There’s also been plenty of hubbub overseas, specifically in China, where businesses are noticing the first daughter’s potential — or that of her name, at least.

According to the South China Morning Post, there have been some 65 applications filed to the national trademark office to use the name “Ivanka” on clothing, makeup, alcohol, wallpaper — even sanitary pads.

Based on information the Chinese paper found from the Trademark Office of the State Administration for Industry & Commerce, one Beijing-based weight loss company filed ten different trademark applications for “Ivanka” makeup and nutritional supplements. Another application, from a company called the Fujian Yingjie Commodity Company, was for “Ivanka” sanitary napkins. About 40 other Chinese companies that make apparel, makeup, and underwear registered their company names using the Chinese characters of Ivanka’s name.

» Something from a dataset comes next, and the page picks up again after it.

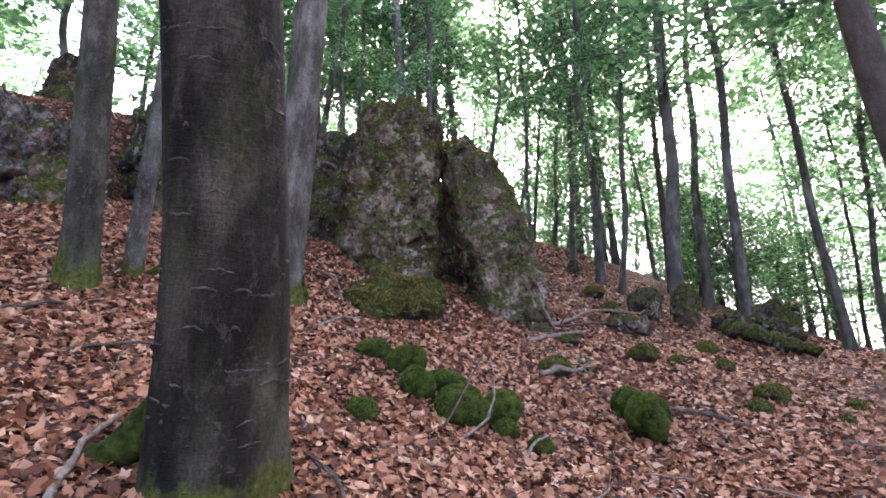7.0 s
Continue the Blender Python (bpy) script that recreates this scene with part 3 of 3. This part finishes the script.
make_variant(23, 17, 4.5, 34, 2.9, 12, 0.26, 0.28, BARK_FAR, GREEN, FAR_TREE, fork=True, twigs=False)
make_variant(24, 18, 2.0, 44, 2.1, 9, 0.21, 0.06, BARK_RED, GREEN_DARK, "distant dark green spruce with low branches", twigs=False)
make_variant(25, 19, 6.0, 36, 2.9, 10, 0.25, 0.12, BARK_FAR, GREEN, "distant bare-stemmed tree with a high crown", twigs=False)


def plant_tree(k, x, y, r, lean, turn, tall=1.0, z=None, label="", bury=0.12):
    root, r0, used = VARIANTS[k]
    s = r / r0
    up = Vector((lean[0], lean[1], 1)).normalized()
    q = Vector((0, 0, 1)).rotation_difference(up)
    m = Matrix.LocRotScale((x, y, (gz(x, y) if z is None else z) - bury), q @ Euler((0, 0, turn)).to_quaternion(), (s, s, tall * (0.6 + 0.4 * s)))
    if used:
        root = copy_thing(root, m)
    else:
        root.matrix_basis = m
        VARIANTS[k][2] = True
    if label:
        root["label"] = label
    return root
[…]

Chinese regulations allow businesses to use the actual names of foreigners, or the name as a translation, according to the Morning Post, which has caused plenty of conflict. A Chinese shoe company spent years pumping out shoes with Michael Jordan’s photo and name in Chinese before a court finally ruled in Jordan’s favor. Donald Trump himself has even had to fight these trademark laws for a decade; in 2006, he applied for the rights to use his name on construction deals and spent years battling someone else who had filed for that exact trademark weeks earlier.

The Morning Post writes that Chinese interest in Ivanka kicked up after she visited DC’s Chinese embassy earlier in February for a New Year’s party with her five-year-old daughter, although some of these trademark applications were filed as early as November.

The paper is unclear if any of these Chinese Ivanka filings will actually go through. And even if they are coming from the country in which much of her fashion label’s clothing is made, this is probably not something Ivanka figured would come with her newfound international fame. Pushing clothing and jewelry is one thing; Ivanka Trump sanitary pads, though, are truly another.